Venice is drowning - final report
Abstract
The main objective of the project is to analyze the data of the tide detections regarding the area of the Venice lagoon, producing predictive models whose performances are evaluated on a time horizon ranging from one hour up to a week of forecast.
For this purpose, three models, both linear and machine-learning based, are tested:
- ARIMA (AutoRegressive Integrated Moving Average);
- UCM (Unobserved Component Models);
- LSTM (Long Short-Term Memory).
Datasets
Two datasets are the basis for the project pipeline:
- the “main” dataset contains the tides level measurements (in cm) in the Venice lagoon from a certain reference level, obtained through the use of a sensor, between 1983 and 2018;
- a second dataset holds the information regarding meteorological variables such as rainfall in mm, wind direction in degree at 10 meters and finally wind speed at 10 meters in meters per second in the periods between 2000 and 2019.
The tides level dataset is composed using the single historical datasets made public by the city of Venice, in particular from Centro Previsioni e Segnalazioni Maree. The data regarding the meteorological variables, instead have been provided, on request, by ARPA Veneto.
All the preprocessing operations regarding parsing, inspection and the final union of the cited datasets are available in the following scripts:
- parsing_tides_data allows to perform the construction of the tidal dataset, importing and unifying each single annual dataset;
- inspection contains a series of preliminar inspection of the aformentioned data:
- preprocess_weather_data_2000_2019 contains the preprocessing operations of the weather-related dataset;
- parsing_tides_weather reports a summary of the procedure implemented in order to deal with missing data in the weather dataset, and contains the merging operation producing the final weather dataset.
As a precise choice, due to time-related and computational reasons, only the data ranging from 2010 and 2018 are kept after the preprocessing.
Data inspection
During the preprocessing phase, some descriptive visualizations regarding the main time series are produced in order to inspect its characteristics.
Models
As anticipated, the models created will focus on two areas, one more purely statistical with linear models such as ARIMA and UCM and the other of machine learning, through the definition of an LSTM model. The preparations and implementations of the models will be presented below and finally a section of results will be proposed in which it will be possible to make a rapid comparison between the performance of the models on a test set defined a priori. Referring to that, it is worth highlighting the data used for both areas:
- for the linear models the training set is composed by the last six months of 2018, from July to December;
- for the machine learning one, considering the capacity of handle more data with constant computational time, the training set cover the period between January 2010 and December 2018.

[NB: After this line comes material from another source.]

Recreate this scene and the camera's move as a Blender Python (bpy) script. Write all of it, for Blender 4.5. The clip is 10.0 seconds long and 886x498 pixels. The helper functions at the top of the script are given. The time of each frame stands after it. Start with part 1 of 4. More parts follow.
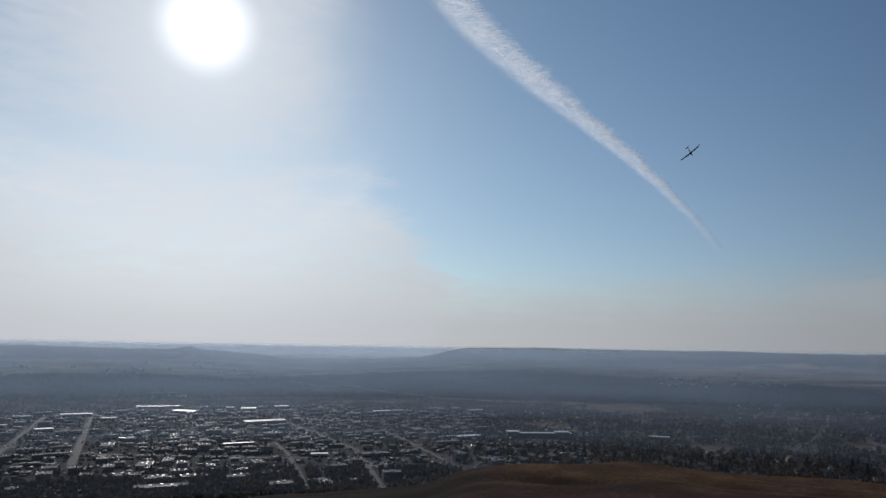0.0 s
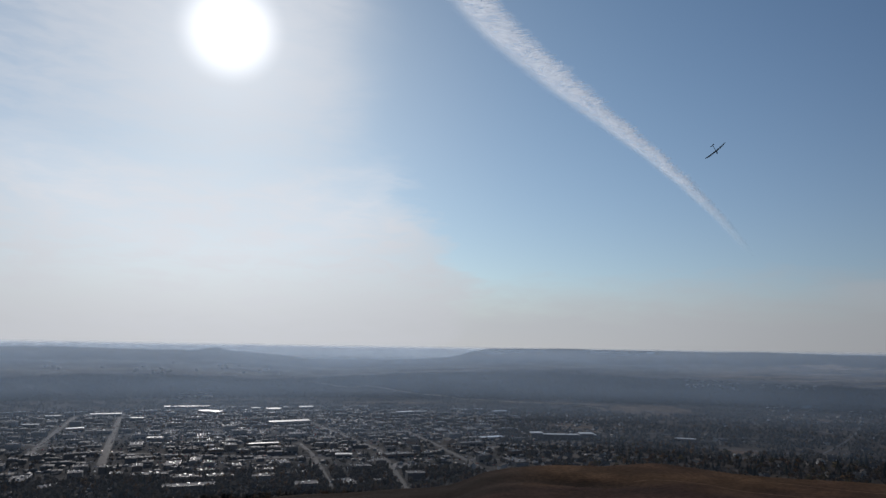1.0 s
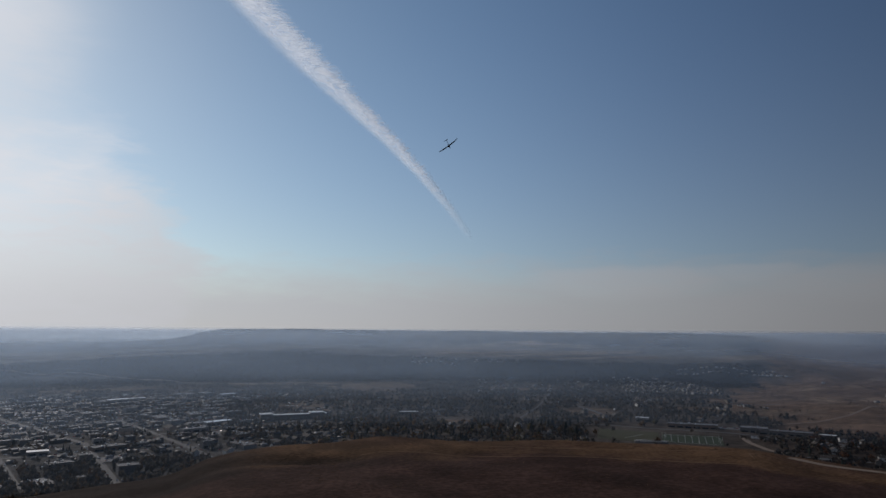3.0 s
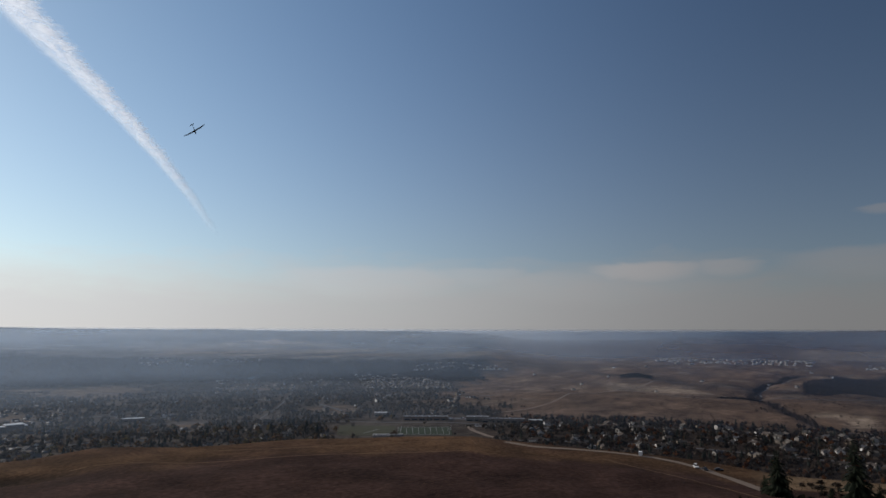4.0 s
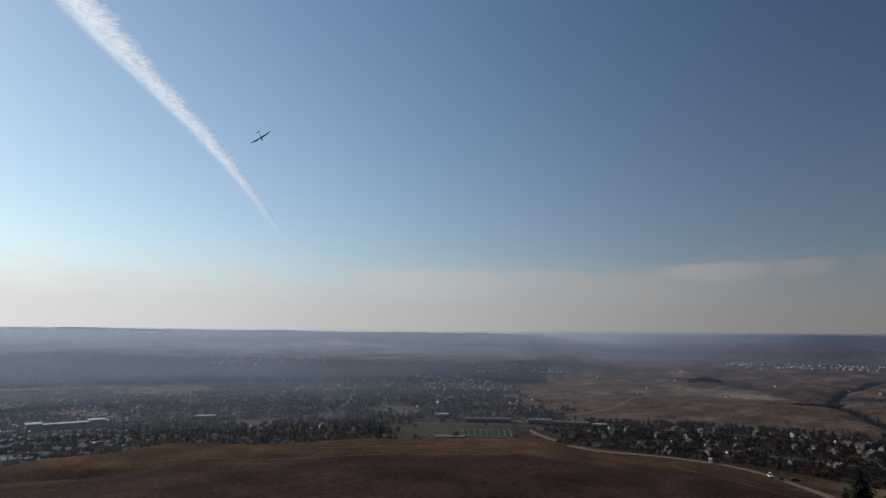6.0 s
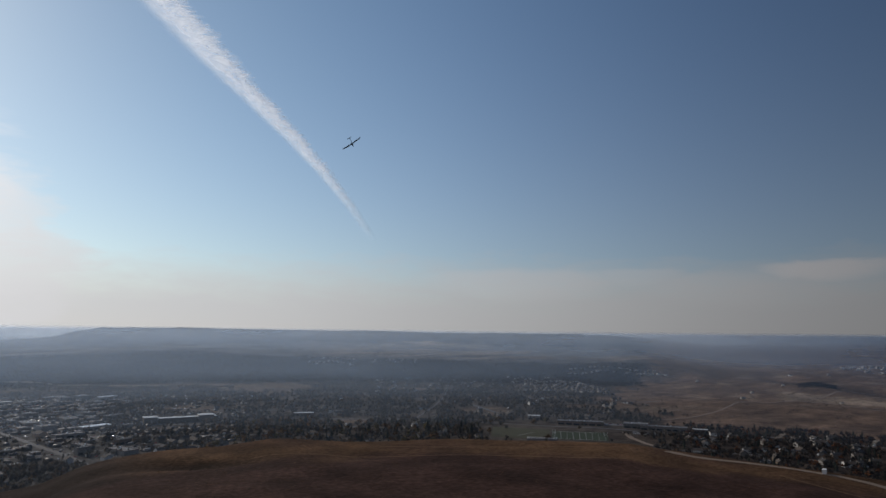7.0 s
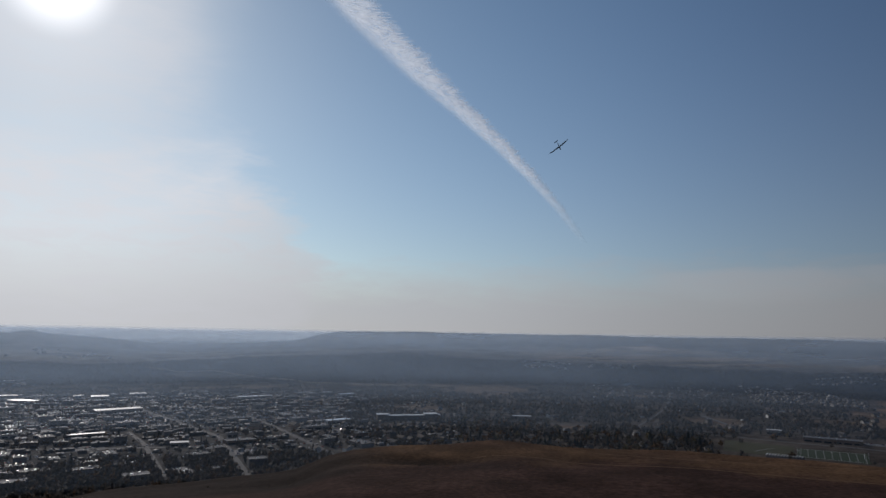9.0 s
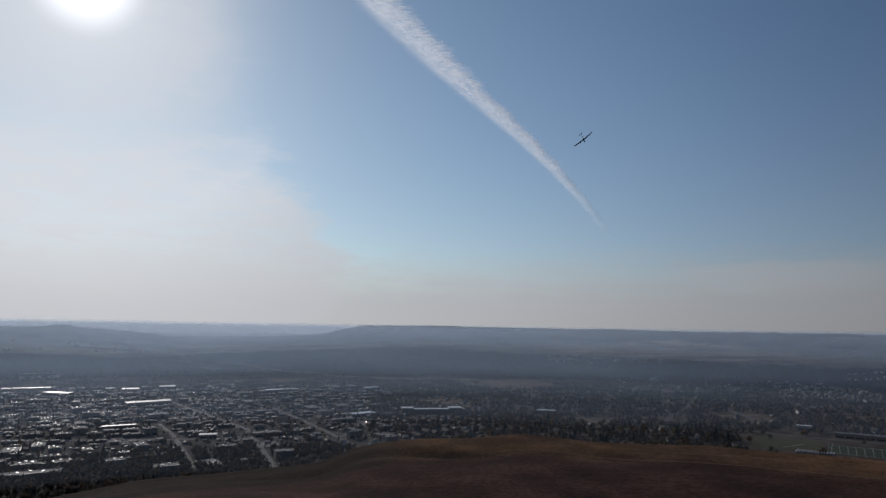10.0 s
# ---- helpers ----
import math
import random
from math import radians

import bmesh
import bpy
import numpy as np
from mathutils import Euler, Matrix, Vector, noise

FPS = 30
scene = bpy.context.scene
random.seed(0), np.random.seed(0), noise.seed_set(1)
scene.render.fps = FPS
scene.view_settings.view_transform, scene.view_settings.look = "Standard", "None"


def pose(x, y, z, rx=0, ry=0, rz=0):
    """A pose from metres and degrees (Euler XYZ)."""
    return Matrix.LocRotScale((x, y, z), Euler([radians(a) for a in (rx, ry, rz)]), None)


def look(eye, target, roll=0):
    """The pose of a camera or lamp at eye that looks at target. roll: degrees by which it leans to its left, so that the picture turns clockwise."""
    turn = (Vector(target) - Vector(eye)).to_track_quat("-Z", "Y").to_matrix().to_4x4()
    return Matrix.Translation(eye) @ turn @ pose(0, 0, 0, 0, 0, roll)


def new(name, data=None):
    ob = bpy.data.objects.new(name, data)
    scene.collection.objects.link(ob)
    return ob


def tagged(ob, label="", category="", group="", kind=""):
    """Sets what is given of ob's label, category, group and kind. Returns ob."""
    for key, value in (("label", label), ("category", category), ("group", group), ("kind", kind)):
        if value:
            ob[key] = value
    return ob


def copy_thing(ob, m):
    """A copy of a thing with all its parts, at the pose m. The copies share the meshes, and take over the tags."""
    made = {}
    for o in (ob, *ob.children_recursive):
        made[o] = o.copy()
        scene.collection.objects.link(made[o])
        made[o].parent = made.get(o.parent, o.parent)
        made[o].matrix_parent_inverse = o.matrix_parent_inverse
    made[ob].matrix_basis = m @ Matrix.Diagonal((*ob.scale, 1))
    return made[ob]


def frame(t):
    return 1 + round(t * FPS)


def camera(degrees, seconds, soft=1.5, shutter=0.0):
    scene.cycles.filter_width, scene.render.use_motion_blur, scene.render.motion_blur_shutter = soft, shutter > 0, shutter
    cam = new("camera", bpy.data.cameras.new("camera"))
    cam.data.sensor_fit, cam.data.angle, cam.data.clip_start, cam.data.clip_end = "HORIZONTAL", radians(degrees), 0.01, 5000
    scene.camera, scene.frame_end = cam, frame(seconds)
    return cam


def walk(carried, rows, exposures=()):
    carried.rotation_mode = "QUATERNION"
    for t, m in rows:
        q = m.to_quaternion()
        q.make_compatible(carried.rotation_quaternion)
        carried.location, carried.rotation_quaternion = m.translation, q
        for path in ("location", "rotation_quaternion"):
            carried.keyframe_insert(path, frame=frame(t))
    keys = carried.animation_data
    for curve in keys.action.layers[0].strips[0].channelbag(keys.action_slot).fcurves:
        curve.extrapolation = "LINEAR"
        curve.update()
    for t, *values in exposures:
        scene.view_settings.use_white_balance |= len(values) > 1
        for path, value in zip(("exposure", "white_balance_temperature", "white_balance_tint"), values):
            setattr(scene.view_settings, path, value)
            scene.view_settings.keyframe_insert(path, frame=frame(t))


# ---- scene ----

The test set, previously extracted, refer to the last week of December 2018, i.e. from 24/12/2018 23:00:00 to 31/12/2019 23:00:00.
With reference to the linear models, two strategies are implemented: the former consist in integrate the meteorological variables with the lunar motion while the latter in extracting the principal periodic components exploiting oce, an R package that helps Oceanographers do their work by providing functions to read Oceanographic data files.
Regarding the first strategy, after processing the meteorological data as previously mentioned, using the API PyEphem, an astronomy library that provides basic astronomical computations for the Python programming language. Given a date and location on the Earth’s surface, it can compute the positions of the Sun and Moon, of the planets and their moons, and of any asteroids, comets, or earth satellites whose orbital elements the user can provide. In order to track the lunar motion all we have to do is to select the period of interest and the coordinates representing Venice.
The second strategy instead, as anticipated, concerns the principal periodic components extractable from a time series about sea levels in order to be used as regressors for the tides level time serie. The oce package provide a function called tidem able to fit a model in terms of sine and cosine components at the indicated tidal frequencies, with the amplitude and phase being calculated from the resultant coefficients on the sine and cosine terms. Tidem provides the possibility to extract till 69 components but we focused on 8 of them, in particular:
- M2, main lunar semi-diurnal with a period of ~12 hours;
- S2, main solar semi-diurnal (~12 hours);
- N2, lunar-elliptic semi-diurnal (~13 hours);
- K2, lunar-solar semi-diurnal (~12 hours);
- K1, lunar-solar diurnal (~24 hours);
- O1, main lunar diurnal (~26 hours);
- SA, solar annual (~24*365 hours);
- P1, main solar diurnal (24 hours).